Pull out the lines from the line containing "radians(degrees), 0.01, 5000" through the line containing "scene.view_settings.keyframe_insert(path, frame=frame(t))", both lines included, and copy them exactly.

------------

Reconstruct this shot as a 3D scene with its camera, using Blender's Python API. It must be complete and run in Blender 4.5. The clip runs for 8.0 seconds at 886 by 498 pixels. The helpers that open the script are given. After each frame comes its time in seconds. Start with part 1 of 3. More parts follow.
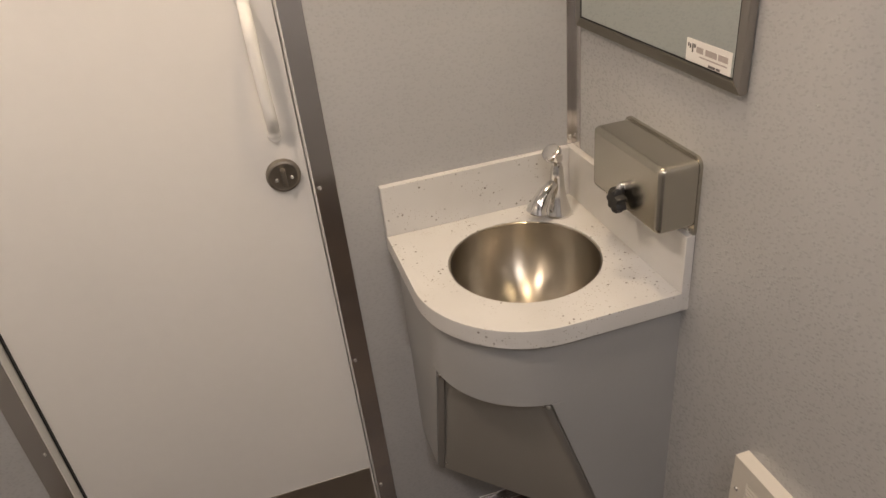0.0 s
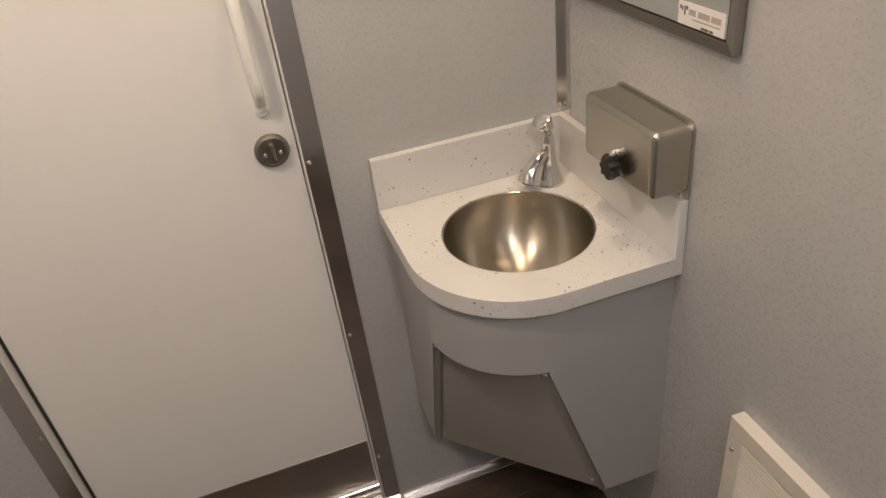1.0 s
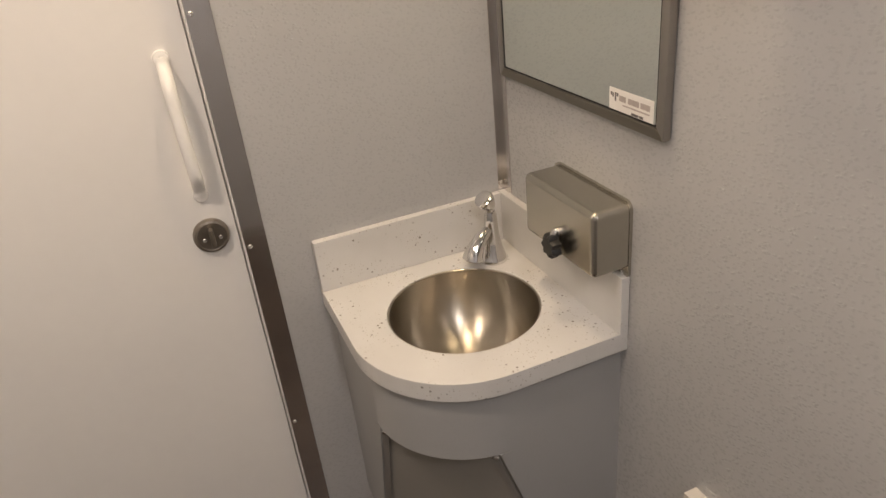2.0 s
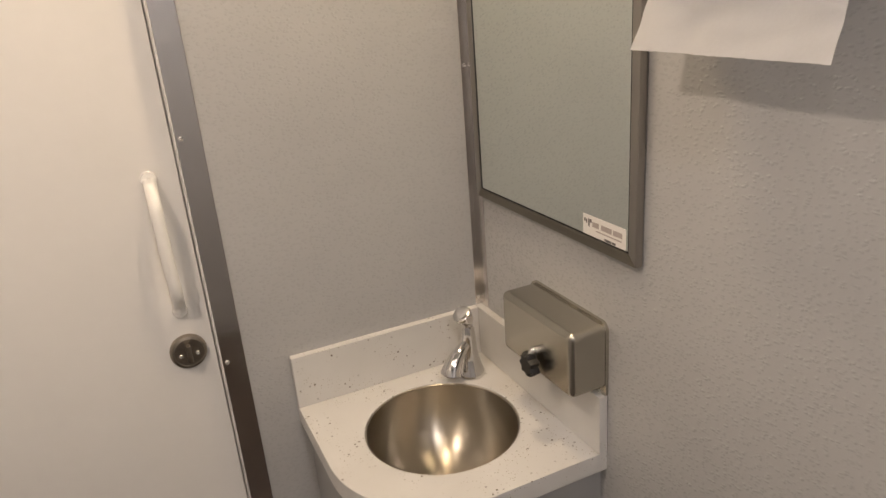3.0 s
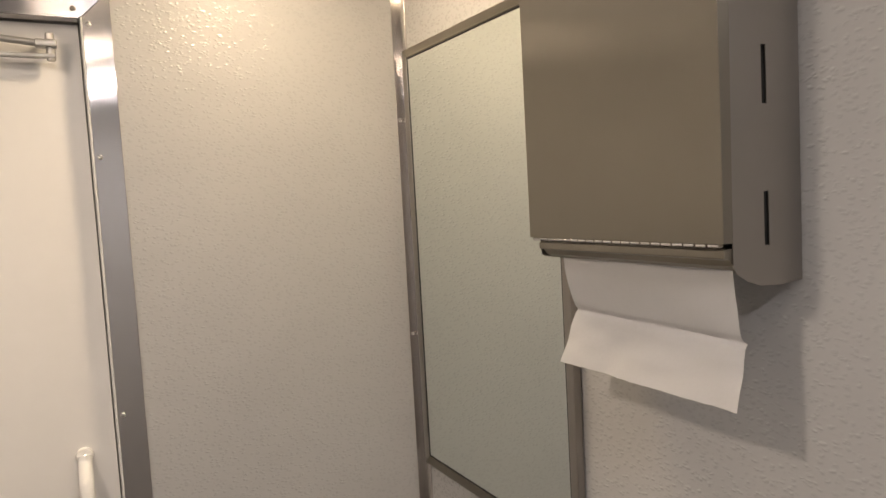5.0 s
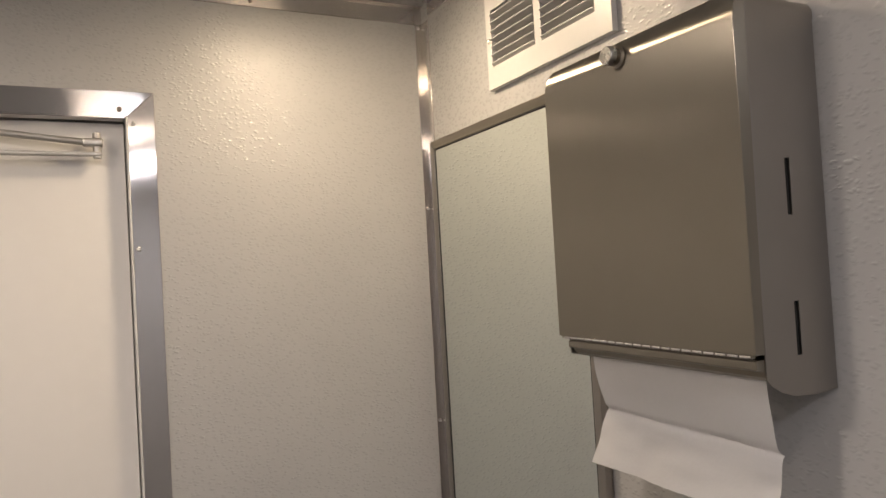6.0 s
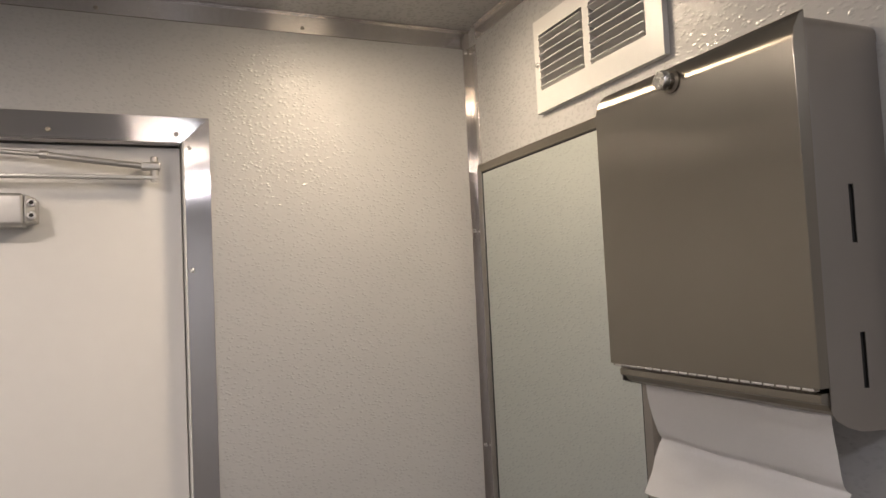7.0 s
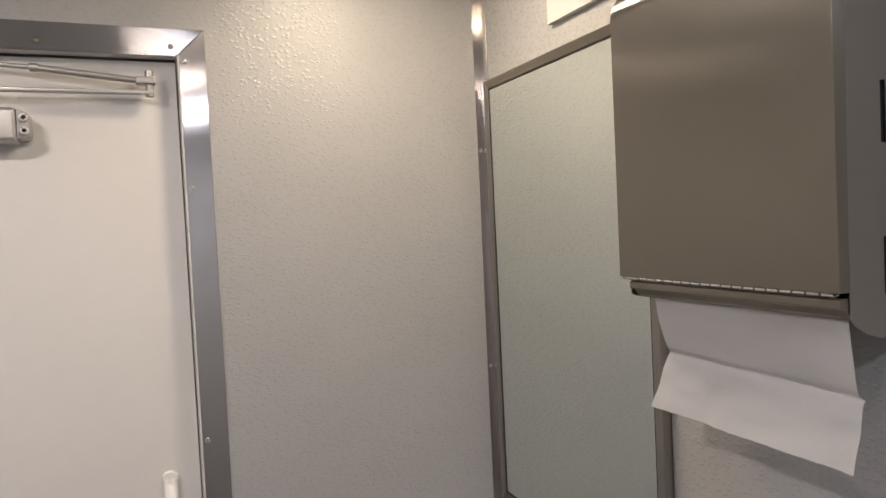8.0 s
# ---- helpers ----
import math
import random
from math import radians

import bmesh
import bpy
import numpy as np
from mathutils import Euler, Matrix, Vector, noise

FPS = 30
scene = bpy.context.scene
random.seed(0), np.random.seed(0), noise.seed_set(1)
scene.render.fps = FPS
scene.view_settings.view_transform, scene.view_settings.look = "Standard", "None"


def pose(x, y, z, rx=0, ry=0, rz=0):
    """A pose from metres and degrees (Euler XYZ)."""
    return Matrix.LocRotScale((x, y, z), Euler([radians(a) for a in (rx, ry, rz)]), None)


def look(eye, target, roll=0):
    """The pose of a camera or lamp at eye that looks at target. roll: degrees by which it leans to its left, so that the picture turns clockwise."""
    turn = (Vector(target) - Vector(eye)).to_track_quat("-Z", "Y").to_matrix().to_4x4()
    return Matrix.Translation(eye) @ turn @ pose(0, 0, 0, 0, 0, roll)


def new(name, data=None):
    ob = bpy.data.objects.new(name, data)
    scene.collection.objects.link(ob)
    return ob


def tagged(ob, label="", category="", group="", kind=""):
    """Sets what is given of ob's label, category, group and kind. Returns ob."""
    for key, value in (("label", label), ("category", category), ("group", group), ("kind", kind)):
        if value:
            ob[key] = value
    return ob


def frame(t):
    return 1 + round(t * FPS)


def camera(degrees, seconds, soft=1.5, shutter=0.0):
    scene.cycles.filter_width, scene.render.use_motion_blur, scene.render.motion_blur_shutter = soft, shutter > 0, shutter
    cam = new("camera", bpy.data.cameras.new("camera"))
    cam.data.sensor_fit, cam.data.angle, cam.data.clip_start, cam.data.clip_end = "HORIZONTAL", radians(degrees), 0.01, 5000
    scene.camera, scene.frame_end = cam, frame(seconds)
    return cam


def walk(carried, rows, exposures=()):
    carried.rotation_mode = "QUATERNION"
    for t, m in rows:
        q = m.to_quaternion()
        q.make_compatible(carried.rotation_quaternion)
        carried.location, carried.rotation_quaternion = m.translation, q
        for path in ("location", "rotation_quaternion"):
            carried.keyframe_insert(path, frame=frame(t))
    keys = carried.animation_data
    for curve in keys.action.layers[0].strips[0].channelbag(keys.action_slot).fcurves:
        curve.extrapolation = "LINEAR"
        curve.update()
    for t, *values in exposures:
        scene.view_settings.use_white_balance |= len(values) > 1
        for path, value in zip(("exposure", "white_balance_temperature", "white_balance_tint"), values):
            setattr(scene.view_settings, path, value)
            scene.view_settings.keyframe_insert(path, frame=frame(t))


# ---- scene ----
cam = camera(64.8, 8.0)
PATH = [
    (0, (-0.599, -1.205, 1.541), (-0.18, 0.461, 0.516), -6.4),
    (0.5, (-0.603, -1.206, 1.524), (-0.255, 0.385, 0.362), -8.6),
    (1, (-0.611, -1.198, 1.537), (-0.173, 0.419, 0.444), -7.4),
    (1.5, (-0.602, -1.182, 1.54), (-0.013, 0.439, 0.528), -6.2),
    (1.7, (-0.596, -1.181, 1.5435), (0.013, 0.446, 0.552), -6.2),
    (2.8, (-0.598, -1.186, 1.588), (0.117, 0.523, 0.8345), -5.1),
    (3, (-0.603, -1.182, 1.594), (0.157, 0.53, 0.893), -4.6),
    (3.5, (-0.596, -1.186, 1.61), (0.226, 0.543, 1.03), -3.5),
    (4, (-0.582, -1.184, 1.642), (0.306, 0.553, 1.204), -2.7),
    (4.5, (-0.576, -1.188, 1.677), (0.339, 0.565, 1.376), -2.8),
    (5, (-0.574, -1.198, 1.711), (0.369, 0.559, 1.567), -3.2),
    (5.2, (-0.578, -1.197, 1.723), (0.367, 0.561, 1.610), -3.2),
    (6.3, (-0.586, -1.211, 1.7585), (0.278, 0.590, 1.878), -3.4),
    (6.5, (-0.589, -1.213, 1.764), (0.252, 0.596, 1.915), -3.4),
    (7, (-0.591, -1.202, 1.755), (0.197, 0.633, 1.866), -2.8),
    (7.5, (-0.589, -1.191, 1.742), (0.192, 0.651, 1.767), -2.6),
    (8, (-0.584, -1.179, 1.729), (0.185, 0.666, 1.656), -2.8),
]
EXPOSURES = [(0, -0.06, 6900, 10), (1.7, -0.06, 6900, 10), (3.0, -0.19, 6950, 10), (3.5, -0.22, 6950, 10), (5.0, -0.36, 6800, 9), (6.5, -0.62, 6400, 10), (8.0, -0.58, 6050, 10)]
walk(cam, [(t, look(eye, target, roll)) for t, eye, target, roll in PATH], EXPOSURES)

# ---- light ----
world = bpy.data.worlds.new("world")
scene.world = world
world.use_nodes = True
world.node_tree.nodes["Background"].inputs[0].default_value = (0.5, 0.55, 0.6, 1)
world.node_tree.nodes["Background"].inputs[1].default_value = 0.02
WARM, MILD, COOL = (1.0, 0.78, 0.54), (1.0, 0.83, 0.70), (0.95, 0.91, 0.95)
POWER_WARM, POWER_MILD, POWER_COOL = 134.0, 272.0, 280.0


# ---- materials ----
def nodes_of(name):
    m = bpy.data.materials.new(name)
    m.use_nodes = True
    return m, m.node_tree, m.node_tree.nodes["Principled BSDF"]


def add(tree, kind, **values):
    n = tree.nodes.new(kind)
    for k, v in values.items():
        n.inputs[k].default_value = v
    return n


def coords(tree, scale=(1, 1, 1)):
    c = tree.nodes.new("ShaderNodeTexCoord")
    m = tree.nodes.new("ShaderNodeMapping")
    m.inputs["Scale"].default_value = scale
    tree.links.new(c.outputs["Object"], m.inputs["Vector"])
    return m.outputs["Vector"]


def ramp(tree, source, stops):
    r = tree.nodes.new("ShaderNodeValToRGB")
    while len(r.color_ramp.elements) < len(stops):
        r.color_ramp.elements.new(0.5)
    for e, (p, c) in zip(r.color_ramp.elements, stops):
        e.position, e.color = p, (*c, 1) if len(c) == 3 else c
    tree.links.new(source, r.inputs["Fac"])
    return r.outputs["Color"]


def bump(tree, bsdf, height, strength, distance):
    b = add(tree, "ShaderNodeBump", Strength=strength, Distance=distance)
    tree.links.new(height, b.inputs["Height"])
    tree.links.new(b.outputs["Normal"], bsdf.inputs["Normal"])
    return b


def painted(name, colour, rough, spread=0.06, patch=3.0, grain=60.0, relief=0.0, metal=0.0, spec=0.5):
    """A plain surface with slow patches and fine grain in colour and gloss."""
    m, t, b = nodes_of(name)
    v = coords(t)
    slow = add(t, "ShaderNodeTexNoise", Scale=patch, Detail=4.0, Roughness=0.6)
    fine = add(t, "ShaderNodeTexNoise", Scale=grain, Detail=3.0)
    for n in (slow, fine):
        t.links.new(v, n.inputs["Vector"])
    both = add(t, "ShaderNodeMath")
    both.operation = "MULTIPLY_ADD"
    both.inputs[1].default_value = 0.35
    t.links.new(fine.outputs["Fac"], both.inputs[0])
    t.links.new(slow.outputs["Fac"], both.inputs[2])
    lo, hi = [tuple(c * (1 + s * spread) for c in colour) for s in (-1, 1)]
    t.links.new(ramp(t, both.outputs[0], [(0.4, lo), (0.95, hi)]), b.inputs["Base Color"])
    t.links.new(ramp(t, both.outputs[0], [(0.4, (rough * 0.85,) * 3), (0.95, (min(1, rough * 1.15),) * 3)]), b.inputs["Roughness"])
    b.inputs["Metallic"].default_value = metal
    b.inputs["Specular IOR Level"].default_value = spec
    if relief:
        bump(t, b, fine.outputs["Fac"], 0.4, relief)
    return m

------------

* [Answer to this problem]
    cam.data.sensor_fit, cam.data.angle, cam.data.clip_start, cam.data.clip_end = "HORIZONTAL", radians(degrees), 0.01, 5000
    scene.camera, scene.frame_end = cam, frame(seconds)
    return cam


def walk(carried, rows, exposures=()):
    carried.rotation_mode = "QUATERNION"
    for t, m in rows:
        q = m.to_quaternion()
        q.make_compatible(carried.rotation_quaternion)
        carried.location, carried.rotation_quaternion = m.translation, q
        for path in ("location", "rotation_quaternion"):
            carried.keyframe_insert(path, frame=frame(t))
    keys = carried.animation_data
    for curve in keys.action.layers[0].strips[0].channelbag(keys.action_slot).fcurves:
        curve.extrapolation = "LINEAR"
        curve.update()
    for t, *values in exposures:
        scene.view_settings.use_white_balance |= len(values) > 1
        for path, value in zip(("exposure", "white_balance_temperature", "white_balance_tint"), values):
            setattr(scene.view_settings, path, value)
            scene.view_settings.keyframe_insert(path, frame=frame(t))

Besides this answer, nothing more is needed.